Joyce succeeds KLM President and CEO Peter Hartman, whose one-year term expired at the conclusion of the Association’s 68th Annual General Meeting (AGM) and World Air Transport Summit in Beijing. Joyce’s appointment is effective immediately and is for one year, ending with the conclusion of IATA’s 69th AGM, to be held in Cape Town, South Africa.
A 24-year veteran of the airline industry, Joyce has led Qantas since November 2008. He was CEO of Jetstar from 2003 to 2008. Prior to that, he spent over 15 years in leadership positions at Qantas, Ansett, and Aer Lingus. Joyce is the third Qantas CEO to serve as Chairman of IATA’s Board of Governors, following most recently James Strong (1999-2000).
“IATA plays a critical role in the industry and I am honored to take on the role of leading its Board of Governors. The top priorities, as always, will be safety, security, and sustainability. On top of that, I want to see IATA continue to deliver value to its members by being a strong advocate for the industry. Aviation delivers enormous economic benefits—supporting some 57 million jobs and $2.2 trillion in economic activity. We need to ensure that governments understand what is at stake when they are making key decisions on taxes, regulation, and capacity expansion,” said Joyce.
“Our Association owes a debt of gratitude to Peter Hartman, for his resolute leadership of IATA during a challenging year.
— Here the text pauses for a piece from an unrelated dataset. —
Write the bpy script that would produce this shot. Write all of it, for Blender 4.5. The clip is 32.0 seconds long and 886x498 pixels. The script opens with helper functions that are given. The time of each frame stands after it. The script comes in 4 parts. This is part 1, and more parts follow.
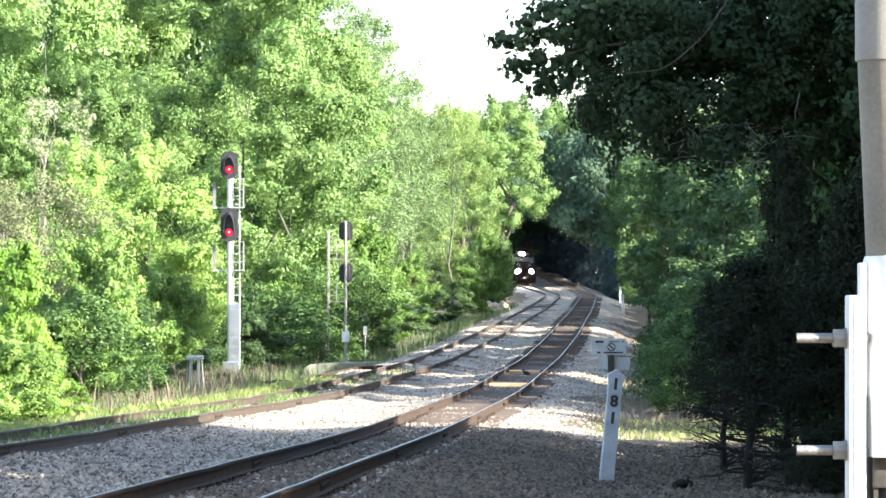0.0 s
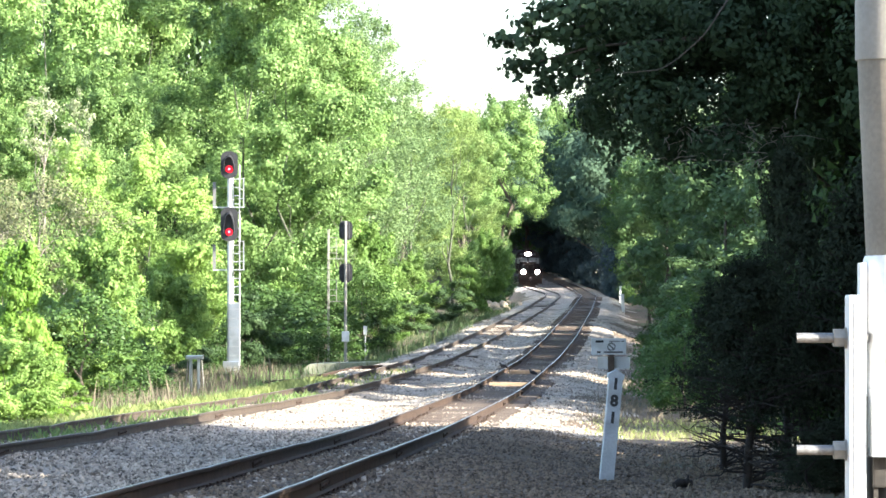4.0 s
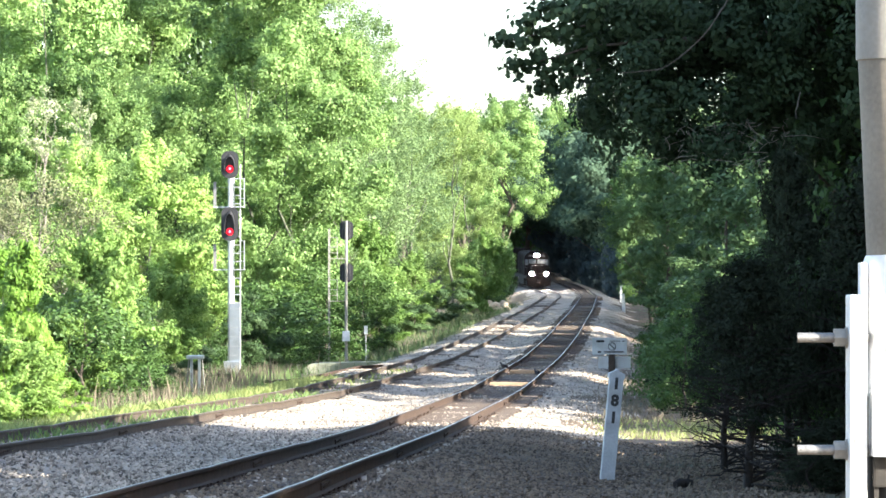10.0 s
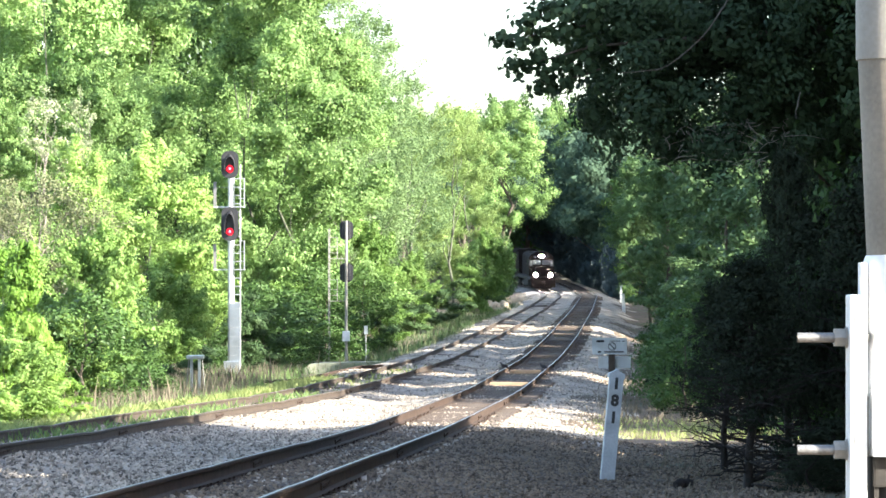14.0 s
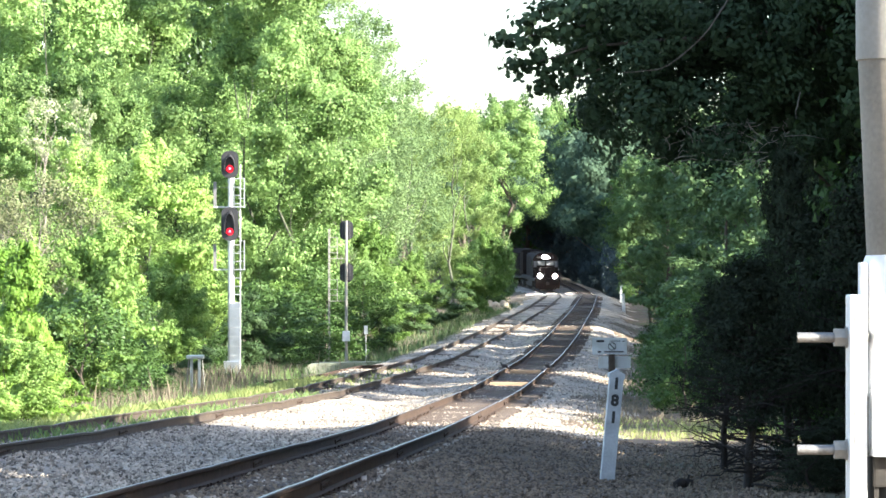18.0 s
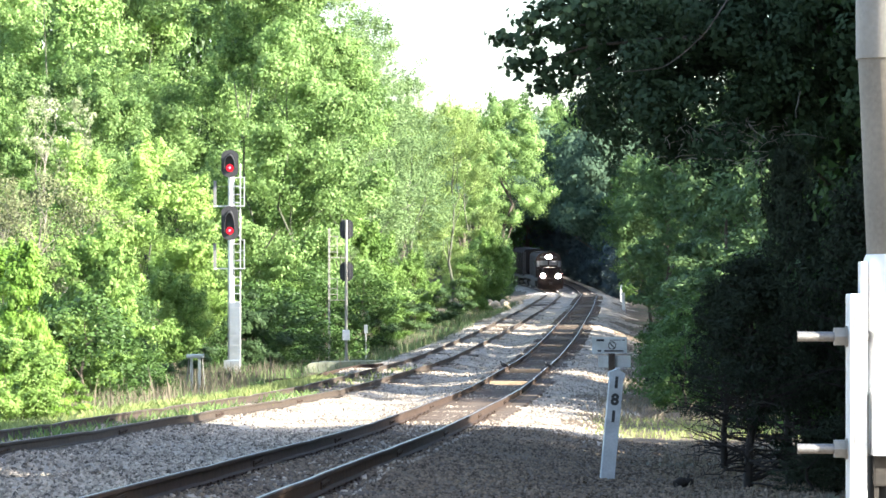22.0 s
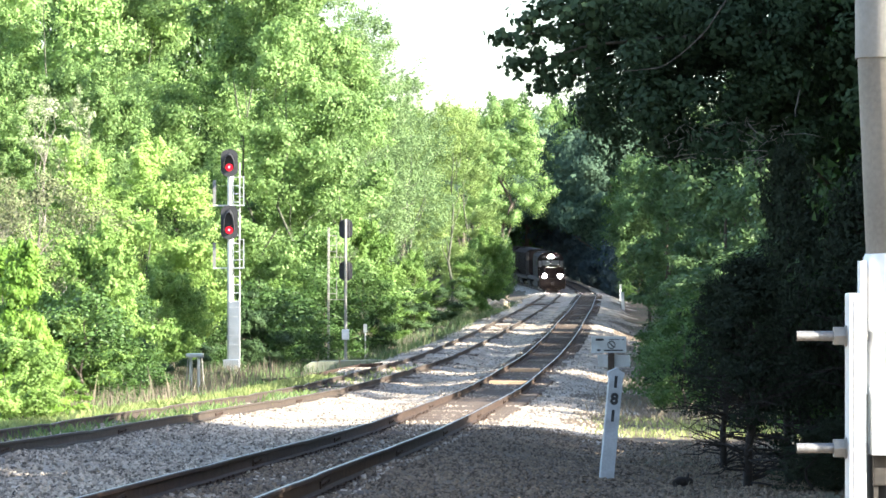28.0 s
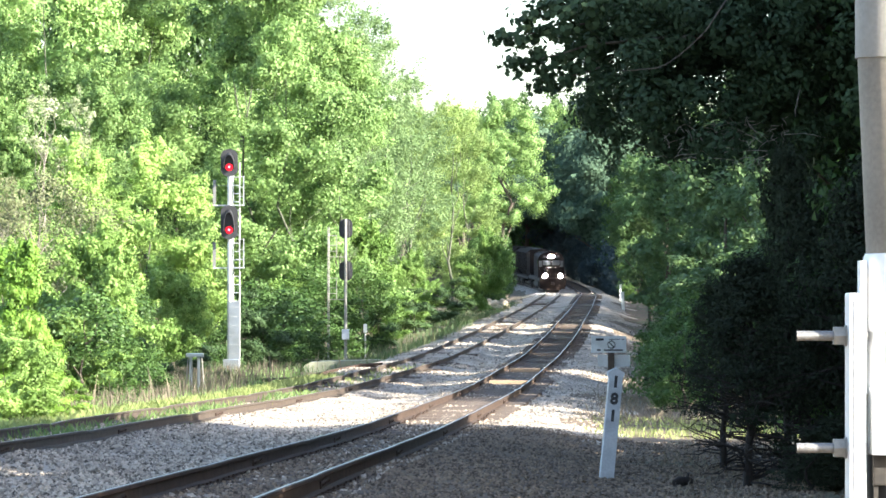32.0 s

The European sovereign debt crisis put new pressures on the air transport industry. Along with this, global political tension rose as a result of Europe’s unilateral and extra-territorial inclusion of aviation in its Emissions Trading Scheme,” said Tony Tyler, IATA’s Director General and CEO. “I would also like to thank Peter for his personal support and guidance during my first year in office.
“I am confident that Alan is the right person to lead IATA’s Board of Governors as the Association strives to deliver even greater value to our members. Our ambitious agenda over the next year includes developing the foundation standards for a new distribution capability, pushing forward progress on Checkpoint of the Future, and working through the International Civil Aviation Organization to achieve a global approach on positive economic measures to help manage aviation’s 2% contribution to manmade carbon emissions. All of this will be done in an economic environment that is likely to become even more challenging,” said Tyler.
IATA also announced that the Board of Governors appointed Richard Anderson, CEO of Delta Air Lines, to serve as Chairman from June 2013, following Joyce’s term.